## WHAT YOU NEED TO DO
Extract, verbatim, all lines starting at the one containing "q = m.to_quaternion()" and ending with the final line of the listing, and no others.

## RECORDED DATA

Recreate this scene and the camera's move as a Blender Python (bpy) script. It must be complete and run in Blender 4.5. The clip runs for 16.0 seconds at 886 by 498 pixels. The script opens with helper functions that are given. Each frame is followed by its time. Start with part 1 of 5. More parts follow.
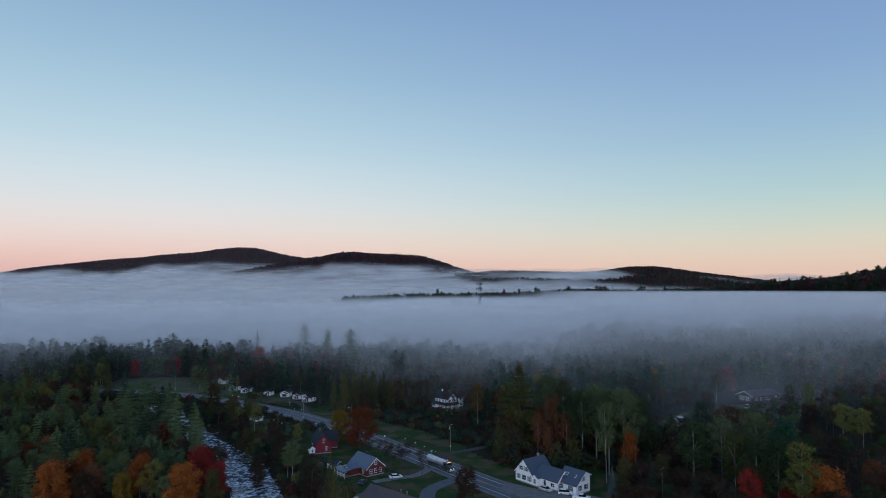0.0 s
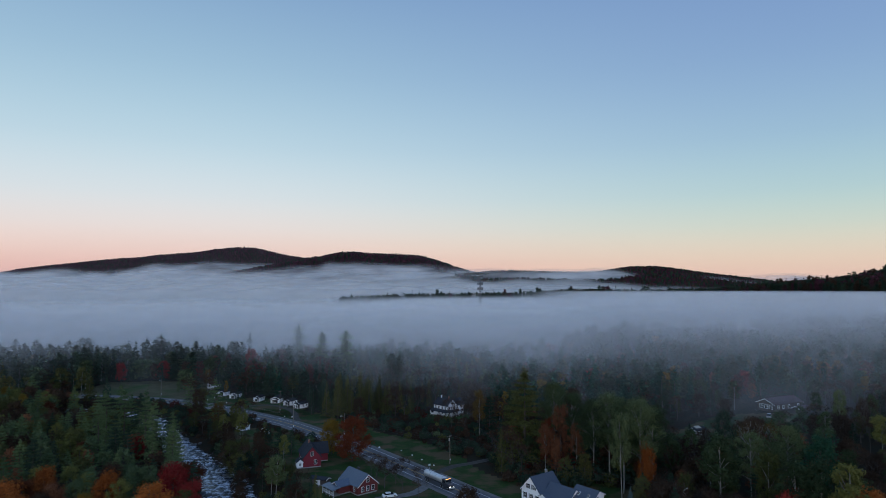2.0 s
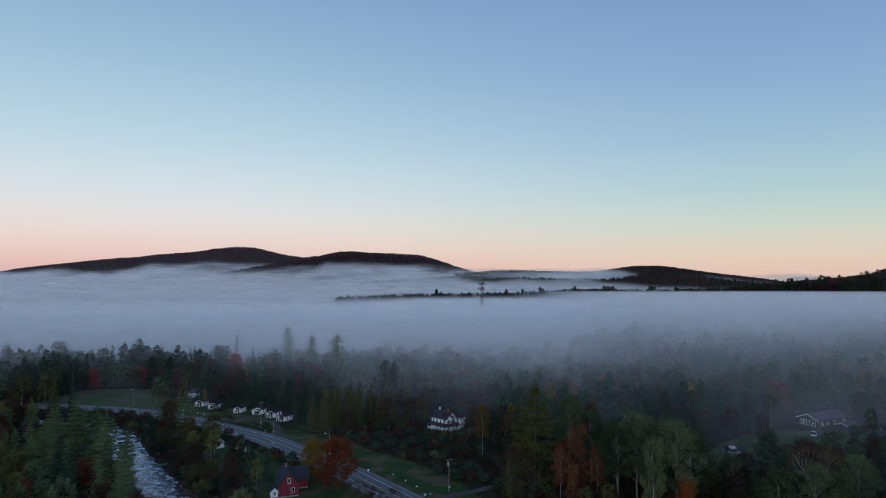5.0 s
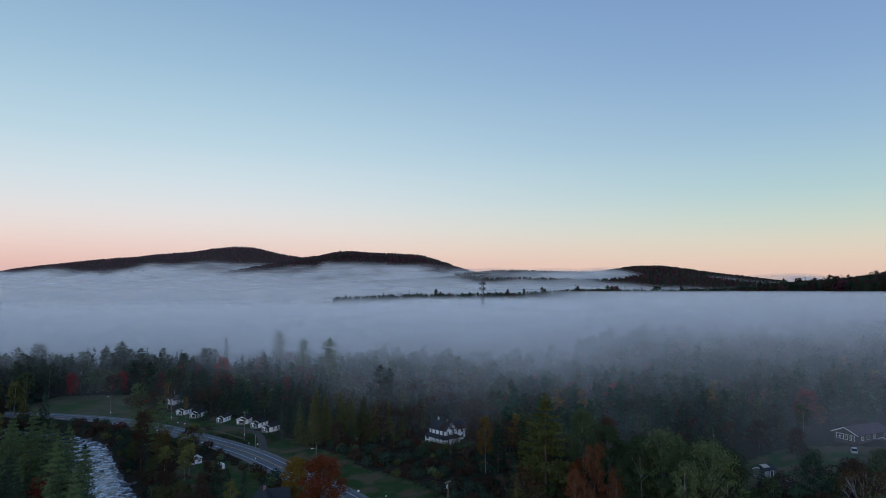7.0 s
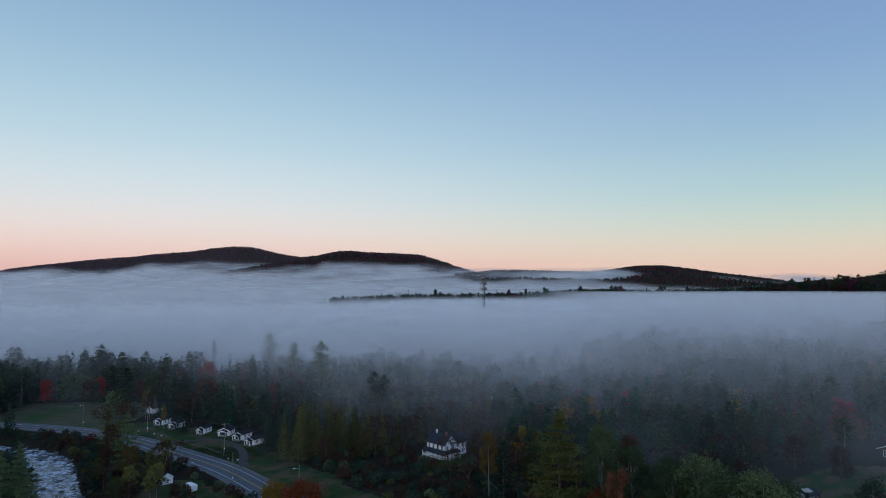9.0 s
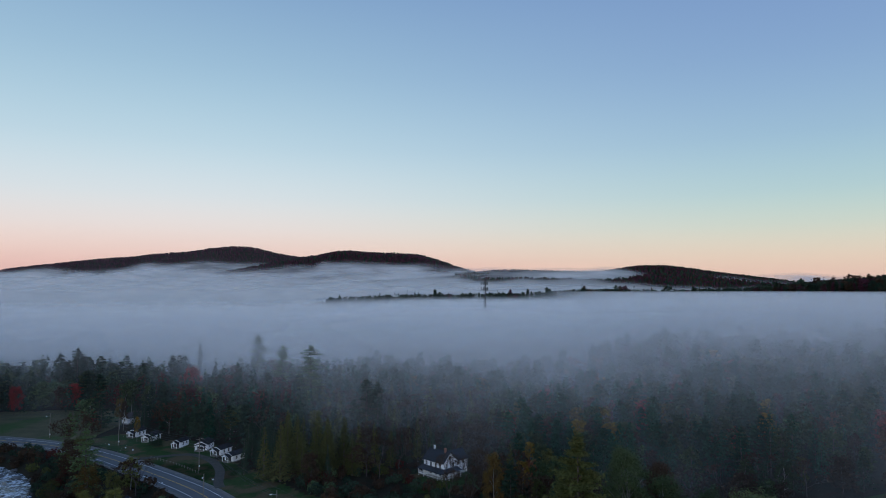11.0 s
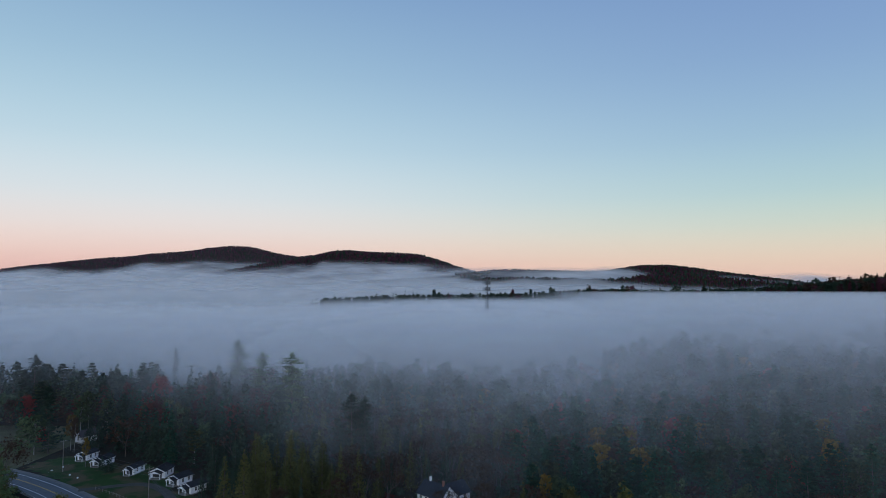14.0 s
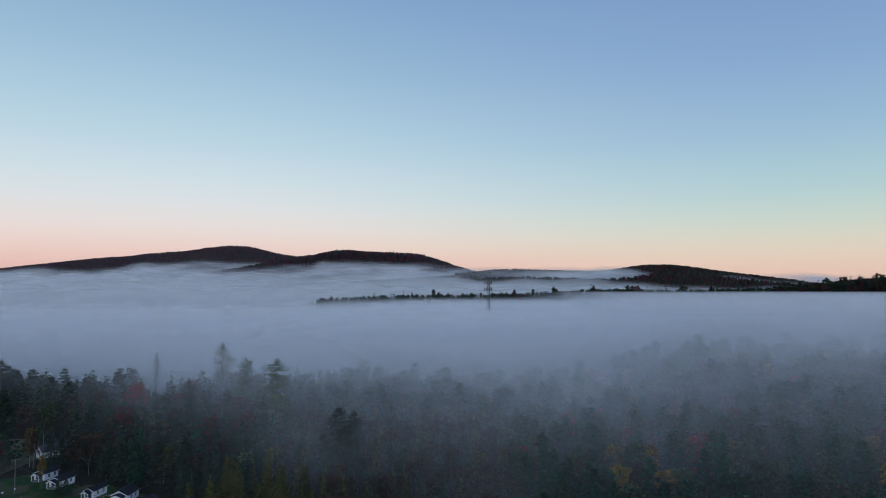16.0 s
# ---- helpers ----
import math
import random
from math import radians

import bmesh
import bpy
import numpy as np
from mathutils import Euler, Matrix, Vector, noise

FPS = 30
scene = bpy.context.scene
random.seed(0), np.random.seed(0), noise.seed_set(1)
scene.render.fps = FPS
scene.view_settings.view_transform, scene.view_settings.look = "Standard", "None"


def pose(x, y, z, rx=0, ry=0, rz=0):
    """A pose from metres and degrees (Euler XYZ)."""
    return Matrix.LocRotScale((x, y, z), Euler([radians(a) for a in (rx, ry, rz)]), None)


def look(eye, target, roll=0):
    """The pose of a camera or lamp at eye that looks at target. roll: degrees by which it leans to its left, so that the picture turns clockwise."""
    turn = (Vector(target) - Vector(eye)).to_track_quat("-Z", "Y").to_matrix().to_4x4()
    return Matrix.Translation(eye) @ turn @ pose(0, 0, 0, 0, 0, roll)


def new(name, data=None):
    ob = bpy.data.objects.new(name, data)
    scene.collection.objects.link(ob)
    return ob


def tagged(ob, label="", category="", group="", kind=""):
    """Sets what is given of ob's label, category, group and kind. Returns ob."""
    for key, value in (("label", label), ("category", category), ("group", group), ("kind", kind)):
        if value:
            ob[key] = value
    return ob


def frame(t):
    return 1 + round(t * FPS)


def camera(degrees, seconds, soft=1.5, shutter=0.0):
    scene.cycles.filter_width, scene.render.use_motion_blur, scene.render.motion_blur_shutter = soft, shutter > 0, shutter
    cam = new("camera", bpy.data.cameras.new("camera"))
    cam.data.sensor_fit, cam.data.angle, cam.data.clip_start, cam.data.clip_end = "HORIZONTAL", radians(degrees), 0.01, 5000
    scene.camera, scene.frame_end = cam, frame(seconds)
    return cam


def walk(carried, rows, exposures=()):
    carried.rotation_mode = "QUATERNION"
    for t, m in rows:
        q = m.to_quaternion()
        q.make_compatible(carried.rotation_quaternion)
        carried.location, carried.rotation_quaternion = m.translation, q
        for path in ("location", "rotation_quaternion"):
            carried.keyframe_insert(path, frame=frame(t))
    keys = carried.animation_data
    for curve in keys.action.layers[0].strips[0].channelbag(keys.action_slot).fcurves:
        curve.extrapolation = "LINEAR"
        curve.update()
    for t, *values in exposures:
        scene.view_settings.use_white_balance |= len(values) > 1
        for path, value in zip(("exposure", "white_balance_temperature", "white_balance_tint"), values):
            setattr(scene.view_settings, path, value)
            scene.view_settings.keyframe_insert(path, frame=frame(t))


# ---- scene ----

## TASK ANSWER
        q = m.to_quaternion()
        q.make_compatible(carried.rotation_quaternion)
        carried.location, carried.rotation_quaternion = m.translation, q
        for path in ("location", "rotation_quaternion"):
            carried.keyframe_insert(path, frame=frame(t))
    keys = carried.animation_data
    for curve in keys.action.layers[0].strips[0].channelbag(keys.action_slot).fcurves:
        curve.extrapolation = "LINEAR"
        curve.update()
    for t, *values in exposures:
        scene.view_settings.use_white_balance |= len(values) > 1
        for path, value in zip(("exposure", "white_balance_temperature", "white_balance_tint"), values):
            setattr(scene.view_settings, path, value)
            scene.view_settings.keyframe_insert(path, frame=frame(t))


# ---- scene ----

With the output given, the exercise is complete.